It happens all the time. You’ve written all you need on one page and want to start a new section or chapter, or you need a little more room than you have to insert a table or figure. What you should do now is insert a page break. Instead, you hit the enter key a few times to insert some carriage returns and push the cursor to the top of the next page.
Tap, tap, tap, tap, tap! Done!
“Who, me?” you ask, feigning innocence. Or perhaps you’re thinking, “Yeah? So what?”
Why is using multiple carriage returns a bad habit?
If you insert a page break, your page alignment will always be correct. If you hit enter multiple times to move your cursor to the top of a new page, it doesn’t take much for your layout to change and your page alignment to be off. Here are five ways the “page break” you’ve created can get messed up in your document:
- Deleting text.
- Adding text.
- Narrowing or widening your margins.
- Adjusting line spacing.
- Changing your font or font size.
In a long paper (a thesis or major report, say), especially one that is being tweaked over a period of time, those extra returns are bound to create issues at some point. Let’s examine the first three items on our list.
How carriage returns can mess up your document
Microsoft Word normally hides characters such as spaces, tabs, and carriage returns. If we toggle these hidden characters to show, we can see the multiple returns as a row of backwards-looking P’s at the bottom of the page:
Right now, the file looks fine. One chapter ends partway down a page, and the new chapter starts at the top of the next one. Great.
Deleting text. If we remove a bit of preceding text, the carriage returns are no longer sufficient to get the new chapter’s content to the top of the next page. Rather, the first chapter will end, followed by a chunk of white space, and the new chapter will now start at the bottom of the page. Toggling off the hidden characters, here’s what the reader sees:
Oops-a-daisy! Notice the chapter heading floundering on its own, orphaned at the bottom of the first page. Sometimes changing only a few words is enough to remove a line of text, affecting the layout thereafter.

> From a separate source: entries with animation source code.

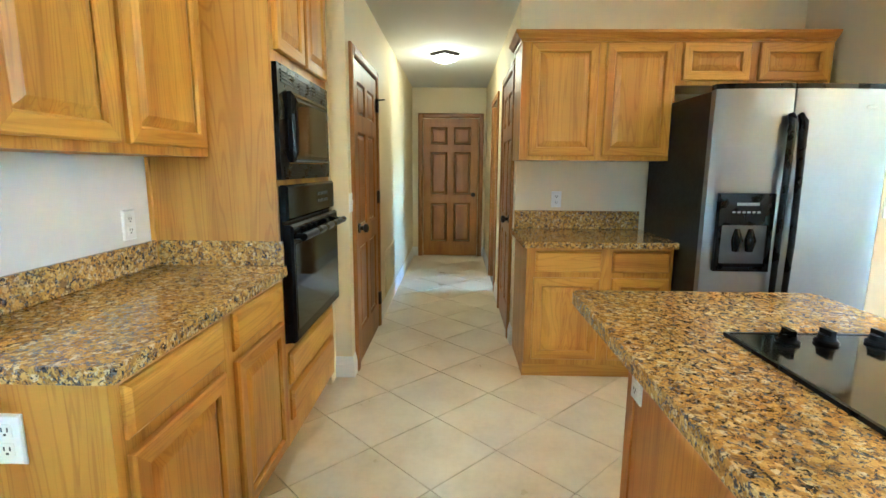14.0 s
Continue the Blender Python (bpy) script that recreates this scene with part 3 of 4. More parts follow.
DZ = (0.125, 0.685)
RZ = (0.722, 0.852)
pen = frame_of(0, 1.478, 1, 0, 0, -1)
edges = (0.045, 0.635, 1.278, 1.763, 2.297)
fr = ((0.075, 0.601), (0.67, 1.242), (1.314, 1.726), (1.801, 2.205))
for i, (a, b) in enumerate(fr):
    base_unit(pen, edges[i] + (0.001 if i else 0), edges[i + 1], 0.60 if i < 3 else 0.50, [("drawer", a, b, *RZ), ("door", a, b, *DZ)], "reddish oak base cabinet with a drawer over a panel door", "x", o=SHADE_OAK)
tagged(part("peninsula_back_panel", boxes(((0.045, 2.10, 0.0), (2.30, 2.12, 0.874))), SHADE_OAK["z"]), "reddish oak panel on the back of the peninsula", "panel")
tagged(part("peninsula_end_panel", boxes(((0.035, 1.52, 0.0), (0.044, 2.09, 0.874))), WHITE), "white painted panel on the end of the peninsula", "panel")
tagged(part("corner_trim", boxes(((0.032, 2.0905, 0.0), (0.0445, 2.125, 0.874))), SHADE_OAK["z"]), "thin reddish oak trim on the peninsula corner", "trim")

tagged(part("corner_filler", slab([(2.2975, 1.4785), (2.316, 1.4785), (2.3015, 1.4935), (2.338, 1.536), (2.2975, 1.56)], [], flatxy, 0.10, 0.874), SHADE_OAK["z"]), "reddish oak filler between two base cabinets", "panel")
tagged(part("toe_filler", slab([(2.2975, 1.566), (2.352, 1.546), (2.40, 1.60), (2.2975, 1.60)], [], flatxy, 0.0, 0.098), SHADE_OAK["x"]), "oak toe kick filler in the cabinet corner", "panel")

dfx = lambda u, d, z: (*diag(u, 3.795 * 0.70710678 - d), z)
du0, du1 = (2.30 - 1.495) * 0.70710678, (2.87 - 0.925) * 0.70710678
dm = (du0 + du1) / 2
sc = base_unit(dfx, du0 + 0.002, du1 - 0.002, 0.50, [("drawer", du0 + 0.03, dm - 0.035, *RZ), ("drawer", dm + 0.035, du1 - 0.03, *RZ), ("door", du0 + 0.03, dm - 0.035, *DZ), ("door", dm + 0.035, du1 - 0.03, *DZ)], "reddish oak corner sink cabinet with two panel doors", "x", top=0.66, o=SHADE_OAK)
part("face_frame", boxes(((du0 + 0.002, -0.02, 0.661), (du1 - 0.002, 0, 0.874)), xf=dfx), SHADE_OAK["x"], sc)

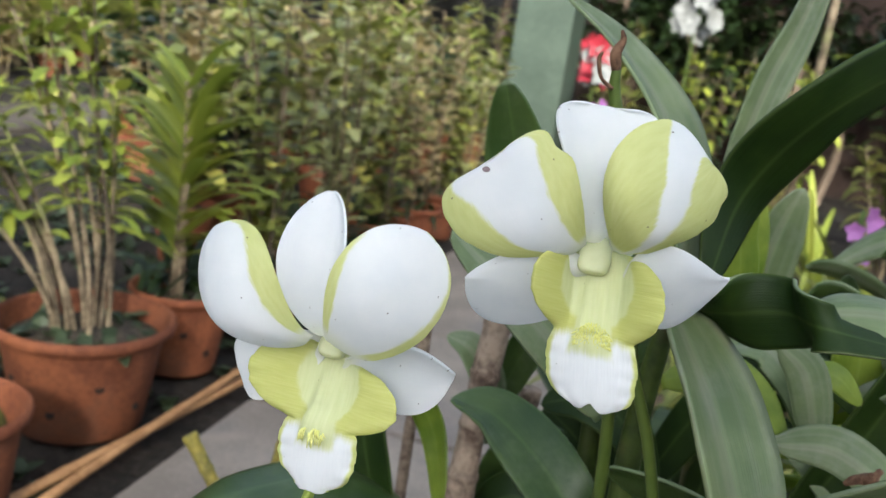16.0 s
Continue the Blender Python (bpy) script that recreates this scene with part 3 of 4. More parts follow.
tube("flower_stalk", [(-0.0235, 0.004, 0.531), (-0.0225, 0.012, 0.512), (-0.0295, 0.0095, 0.489), (-0.0330, 0.0075, 0.4715), (-0.043, 0.012, 0.452), (-0.060, 0.045, 0.405), (-0.062, 0.075, 0.30), (-0.060, 0.09, -0.02)], [0.0015, 0.0013, 0.0014, 0.0016, 0.0017, 0.0021, 0.003, 0.0034], M["stem_lime"], fa, "lime-green arching flower stalk", 12, 64)
for at in ((-0.0325, 0.0068, 0.4713), (-0.0295, 0.0090, 0.4925), (-0.0500, 0.025, 0.4322)):
    v, f = ball(at, 0.0019, 0.0019, 0.0013, 10, 6)
    part("node", to_mesh("node", v, f), M["dry"], fa, "brown stalk node")

# flower on the upright spike: lime along both margins of the petals
fb = thing("orchid_flower", (0, 0, 0), "white orchid flower with broad lime-green petal bands", "flower", "white orchid flowers")
petal("lateral_sepal", fb, M["petal_plain"], "white pointed sepal", base=(0.0289, 0.0204, 0.5569), tip=(0.0014, 0.0130, 0.5519), side=(-0.11, -0.51, 0.78), wl=0.0180, wr=0.0075, p=0.43, q=0.32, pr=0.53, qr=0.80, bow=-0.0002, curl=0.0014, hood=0.0019, skew=-0.0009, dome=0.001, seed=11)
petal("lateral_sepal", fb, M["petal_plain"], "white pointed sepal", base=(0.0369, 0.0204, 0.5569), tip=(0.0602, 0.0319, 0.5594), side=(0.03, 0.52, -0.82), wl=0.0117, wr=0.0145, p=0.72, q=1.34, pr=0.62, qr=0.50, bow=0.0044, curl=-0.0015, hood=0.0047, skew=0.0018, dome=-0.0022, seed=12)
petal("dorsal_sepal", fb, M["petal_plain"], "white broad sepal", base=(0.0285, 0.0189, 0.5645), tip=(0.0256, 0.0250, 0.5950), side=(0.70, 0.43, -0.08), wl=0.0147, wr=0.0118, p=1.02, q=0.24, pr=0.86, qr=0.17, bow=0.0013, curl=-0.0003, hood=-0.0032, skew=0.0021, dome=0.001, seed=13)
petal("petal", fb, M["petal_two"], "white petal with lime margins", base=(0.0262, 0.0159, 0.5629), tip=(0.0091, 0.0019, 0.5795), side=(0.62, -0.08, 0.75), wl=0.0183, wr=0.0162, p=0.97, q=0.12, pr=0.94, qr=0.42, bow=0.0040, curl=-0.0071, hood=0.0038, skew=-0.0043, dome=0.0006, ruffle=0.014, seed=14, dents=((1, 0.80, 0.10, 0.16),))
petal("petal", fb, M["petal_broad"], "white petal with broad lime bands", base=(0.0340, 0.0168, 0.5647), tip=(0.0528, 0.0115, 0.5804), side=(0.63, 0.47, -0.57), wl=0.0133, wr=0.0177, p=1.10, q=0.25, pr=0.94, qr=0.50, bow=0.0067, curl=-0.0118, hood=0.0053, skew=-0.0095, dome=0.002, ruffle=0.014, seed=15, dents=((1, 0.86, 0.07, 0.10),))
lip = part("lip", lip_mesh((0.0305, 0.0212, 0.5632), (0.0330, 0.0146, 0.5450), (0.0360, 0.0130, 0.5270), 0.0098, 0.0098, 0.0098, 0.0165, 0.0165, 0.0160, 0.0085, 0.0100, 0.0104, 0.62, 0.95, 0.0, 0.0019, 0.0015, 0.0022, seed=2, square=2.9, hollow=(0.0074, 0.0095, 0.0022)), M["lip_spike"], fb, "lime-green lip with folded lobes and white end lobe")
v, f = ball((0.0316, 0.0262, 0.5640), 0.0062, 0.0036, 0.0050, 16, 10)
part("flower_base", to_mesh("flower_base", v, f), M["base"], fb, "pale fused flower base")
part("column", column_mesh((0.0296, 0.0202, 0.5614), (0.03, -0.45, -0.88), (1, 0, 0), 0.0045, 0.0042, 0.0030), M["column"], fb, "cream column")
crest(lip, (0.0338, 0.0120, 0.5424), (0.15, -0.1, -1), (1, 0, 0.1), (0, -1, 0.1), 320, 0.0010, 2, 0.0040, 0.0055, 0.00013, "fuzzy pale yellow crest")
blemish(fb, (0.004, 0.0078, 0.578), 0.0011, (-0.3, -0.9, 0.3))
blemish(fb, (0.050, 0.0256, 0.557), 0.0006, (0.2, -0.95, 0.1))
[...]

Adding text. If we add text, the new chapter’s content gets pushed down the next page. The heading is no longer positioned at the top where it should be. Toggling the hidden characters back on, we can see the issue is caused by the carriage returns:
Changing formatting. Let’s say you’ve completed your revisions and, on the cusp of submission, decide to widen the left margin to 1.5” so your masterpiece can be printed and bound. Imagine your dismay as you skim through your bound copy and notice this glaring oversight:
Yikes indeed! The wider left margin affected text placement, and now the chapter heading is nowhere near the start of the next page.
If you hit enter multiple times to move your cursor to the top of a new page, it doesn’t take much for the break you've created to get messed up and affect your page alignment. Thankfully, there's a simple solution. Click To Tweet
How to insert a page break in Word
Fixing this problem is simple:
When you want text to start on a new page, insert a page break.

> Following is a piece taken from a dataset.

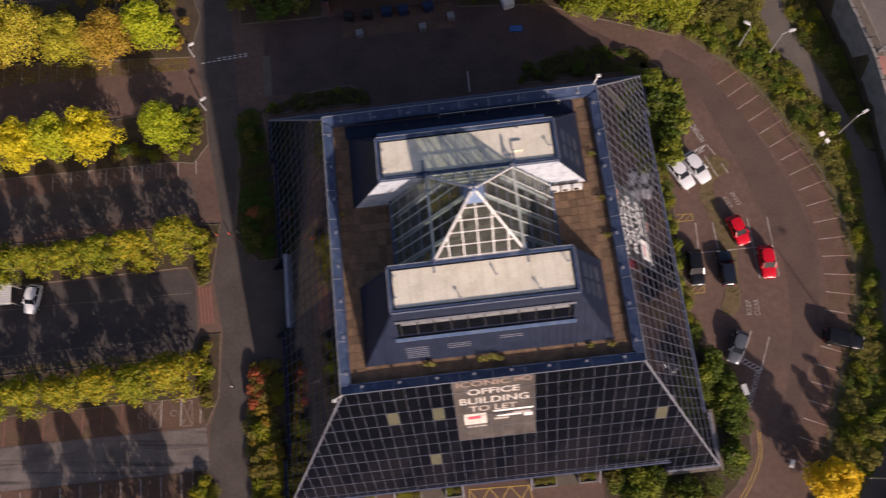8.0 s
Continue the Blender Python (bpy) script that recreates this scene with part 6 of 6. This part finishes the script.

Happily, the keyboard shortcut for this best practice is also simple: CTRL + ENTER. That’s right: Instead of hitting enter, enter, enter, enter, enter, just hold down the control key and then press the enter key to insert a page break. Presto!

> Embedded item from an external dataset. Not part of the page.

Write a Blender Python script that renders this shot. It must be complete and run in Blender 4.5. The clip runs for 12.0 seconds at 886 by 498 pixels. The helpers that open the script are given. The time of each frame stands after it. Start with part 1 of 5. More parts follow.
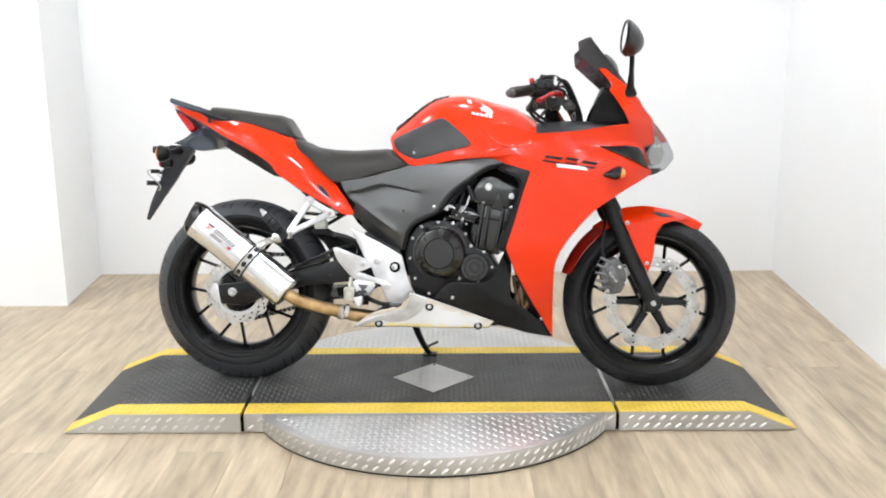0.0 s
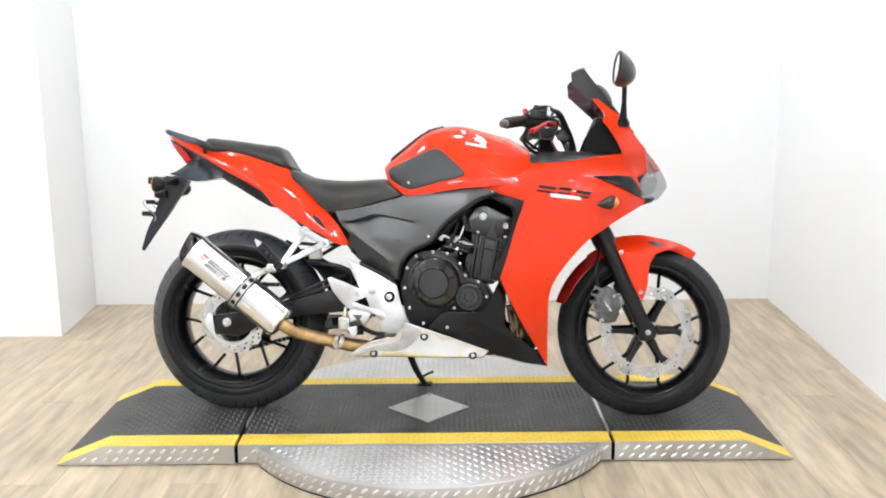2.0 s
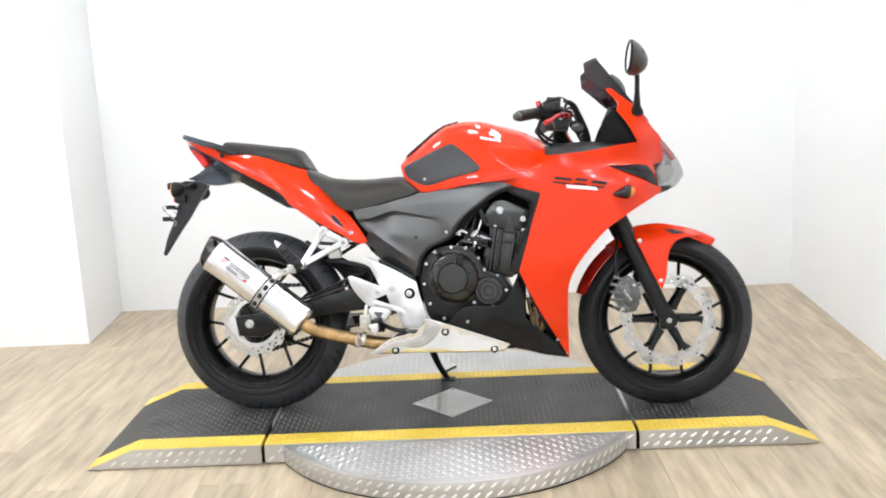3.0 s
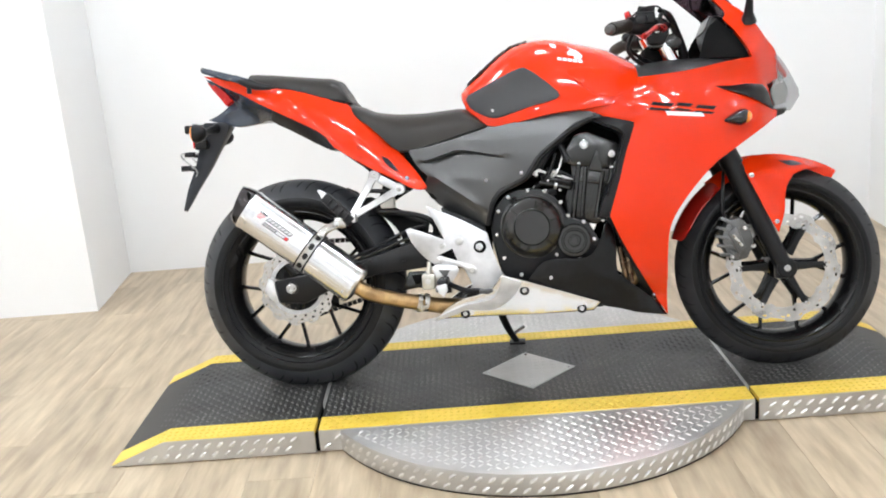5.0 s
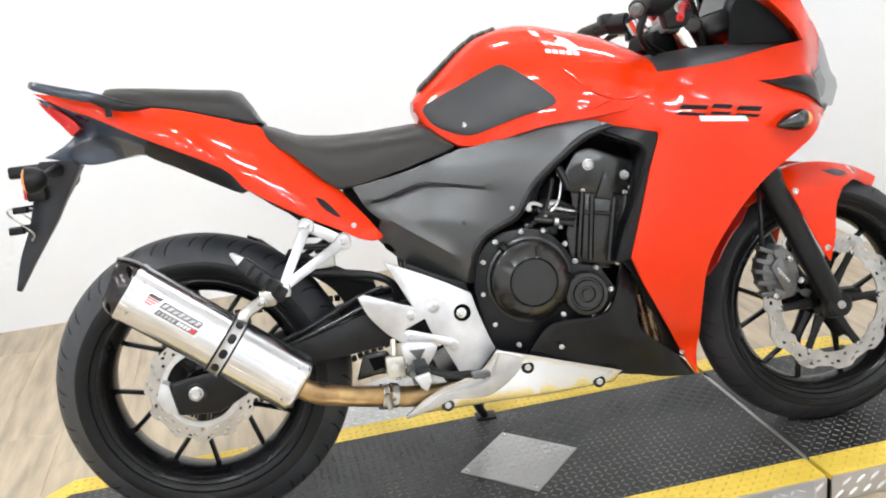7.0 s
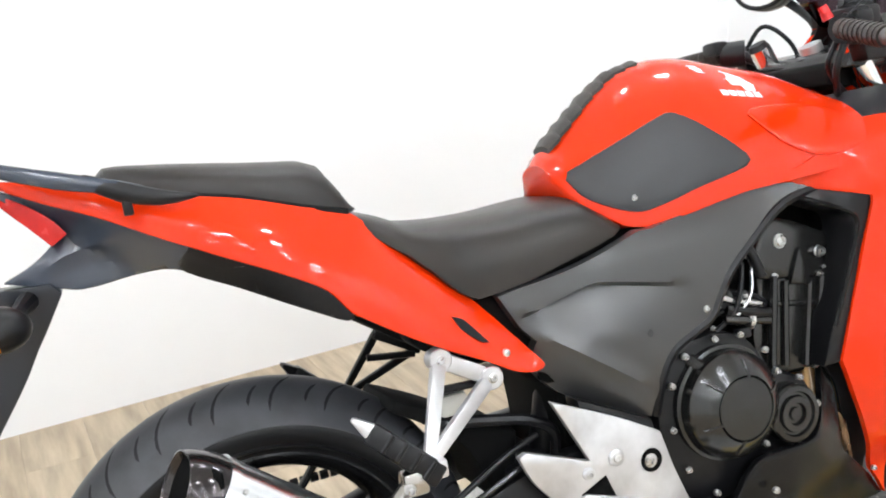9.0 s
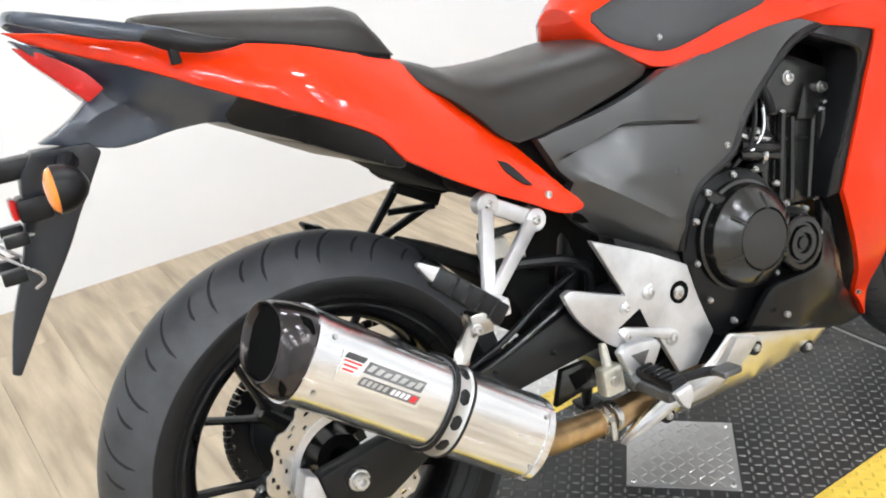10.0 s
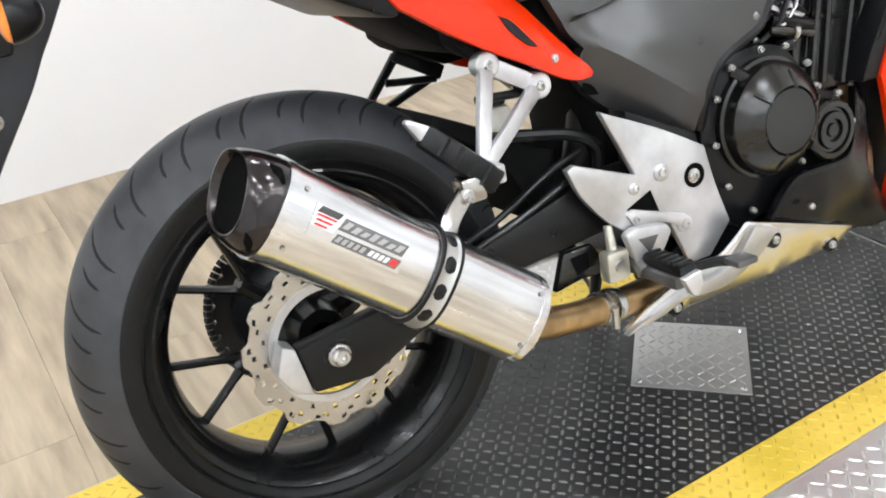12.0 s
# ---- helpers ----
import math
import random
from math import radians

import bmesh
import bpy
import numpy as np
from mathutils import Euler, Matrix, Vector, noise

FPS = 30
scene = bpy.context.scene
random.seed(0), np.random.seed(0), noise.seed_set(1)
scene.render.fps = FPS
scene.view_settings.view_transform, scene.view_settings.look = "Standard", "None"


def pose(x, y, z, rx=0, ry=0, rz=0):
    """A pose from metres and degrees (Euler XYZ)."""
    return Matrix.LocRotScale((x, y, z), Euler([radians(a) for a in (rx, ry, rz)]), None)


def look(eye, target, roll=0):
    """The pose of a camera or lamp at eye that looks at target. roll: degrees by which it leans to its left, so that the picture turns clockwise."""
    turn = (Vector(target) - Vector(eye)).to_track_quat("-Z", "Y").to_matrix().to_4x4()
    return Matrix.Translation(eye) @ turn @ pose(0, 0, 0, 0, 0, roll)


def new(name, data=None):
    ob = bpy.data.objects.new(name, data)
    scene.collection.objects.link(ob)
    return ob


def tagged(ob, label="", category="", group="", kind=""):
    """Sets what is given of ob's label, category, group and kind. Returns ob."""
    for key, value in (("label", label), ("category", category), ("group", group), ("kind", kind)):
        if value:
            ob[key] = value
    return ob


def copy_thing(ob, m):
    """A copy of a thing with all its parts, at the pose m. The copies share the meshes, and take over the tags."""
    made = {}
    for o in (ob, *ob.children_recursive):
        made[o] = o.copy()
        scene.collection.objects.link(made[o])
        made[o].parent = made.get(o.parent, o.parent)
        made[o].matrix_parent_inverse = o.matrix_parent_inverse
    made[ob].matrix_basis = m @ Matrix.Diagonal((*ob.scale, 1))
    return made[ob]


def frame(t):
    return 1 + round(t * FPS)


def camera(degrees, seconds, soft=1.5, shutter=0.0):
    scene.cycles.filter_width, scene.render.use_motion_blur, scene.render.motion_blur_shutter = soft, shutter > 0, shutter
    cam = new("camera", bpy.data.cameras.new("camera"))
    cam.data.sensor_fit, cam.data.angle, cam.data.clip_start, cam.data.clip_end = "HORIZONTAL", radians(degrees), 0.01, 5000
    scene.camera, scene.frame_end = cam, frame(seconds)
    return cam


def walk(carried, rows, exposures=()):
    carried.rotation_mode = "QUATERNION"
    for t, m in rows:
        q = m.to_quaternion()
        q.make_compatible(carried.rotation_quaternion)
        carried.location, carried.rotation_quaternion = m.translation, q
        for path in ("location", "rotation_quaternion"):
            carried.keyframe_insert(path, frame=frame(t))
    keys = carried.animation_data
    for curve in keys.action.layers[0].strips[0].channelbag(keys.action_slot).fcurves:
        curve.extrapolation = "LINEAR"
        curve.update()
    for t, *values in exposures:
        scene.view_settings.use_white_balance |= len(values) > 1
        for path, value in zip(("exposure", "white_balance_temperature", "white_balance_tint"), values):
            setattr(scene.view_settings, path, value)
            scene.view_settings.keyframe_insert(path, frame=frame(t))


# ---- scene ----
cam = camera(50.3, 12.0, 1.9)
PATH = [
    (0, (0.060, -3.143, 1.265), (0.051, -1.195, 0.814), -0.41),
    (0.5, (0.066, -3.139, 1.262), (0.059, -1.189, 0.815), -0.29),
    (1, (0.062, -3.139, 1.266), (0.050, -1.184, 0.842), -0.25),
    (1.5, (0.066, -3.143, 1.266), (0.058, -1.184, 0.860), -0.39),
    (2, (0.068, -3.148, 1.270), (0.066, -1.187, 0.878), -0.54),
    (2.5, (0.075, -3.150, 1.271), (0.062, -1.188, 0.881), -1.76),
    (3, (0.084, -3.160, 1.266), (0.033, -1.200, 0.869), -2.79),
    (3.2, (0.100, -3.159, 1.279), (0.037, -1.202, 0.872), -3.22),
    (4.8, (-0.074, -2.809, 1.174), (-0.134, -0.868, 0.693), -5.23),
    (5, (-0.164, -2.683, 1.199), (-0.206, -0.753, 0.678), -4.72),
    (5.5, (-0.160, -2.516, 1.234), (-0.245, -0.581, 0.734), -5.56),
    (6, (-0.244, -2.376, 1.226), (-0.188, -0.438, 0.734), -4.39),
    (6.2, (-0.307, -2.300, 1.236), (-0.094, -0.369, 0.762), -4.07),
    (6.5, (-0.383, -2.164, 1.248), (-0.046, -0.256, 0.753), -7.58),
    (6.8, (-0.472, -2.007, 1.227), (-0.086, -0.131, 0.649), -7.27),
    (7, (-0.499, -1.881, 1.209), (-0.126, -0.008, 0.615), -5.68),
    (7.2, (-0.551, -1.752, 1.196), (-0.178, 0.120, 0.600), -3.45),
    (8.8, (-0.900, -1.146, 1.227), (-0.088, 0.551, 0.549), -6.97),
    (9, (-0.912, -1.078, 1.231), (-0.070, 0.639, 0.645), -5.07),
    (9.2, (-0.919, -1.047, 1.213), (-0.119, 0.714, 0.701), -5.55),
    (9.5, (-0.988, -0.990, 1.243), (-0.120, 0.688, 0.587), -5.77),
    (9.8, (-1.035, -1.002, 1.241), (-0.105, 0.590, 0.466), -7.38),
    (10, (-1.105, -0.979, 1.206), (-0.131, 0.551, 0.362), -5.54),
    (10.5, (-1.157, -0.961, 1.165), (-0.204, 0.491, 0.173), -4.14),
    (11, (-1.152, -0.970, 1.144), (-0.261, 0.483, 0.097), -4.21),
    (11.5, (-1.101, -0.955, 1.096), (-0.187, 0.547, 0.142), -3.14),
    (12, (-1.047, -0.963, 1.086), (-0.169, 0.552, 0.119), -4.76),
]
walk(cam, [(t, look(eye, target, roll)) for t, eye, target, roll in PATH], ((0, 0.0), (1.5, 0.05), (3, 0.06), (5.5, -0.05), (6.5, 0.0), (7, 0.06), (9, 0.12), (10.5, 0.12), (12, 0.0)))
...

Here’s what the file looks like with a page break. No matter what gets changed, the next chapter will always start on the next page.
If you don’t like keyboard shortcuts, you can also insert a page break from Word’s ribbon, in two ways. Click the Page Break icon under the Insert tab:
Or, go to the Layout tab and choose page break from the Breaks drop-down list:
Now that you know to insert a page break, instead of breaking your pages by hitting enter, enter, enter—enjoy your breaks!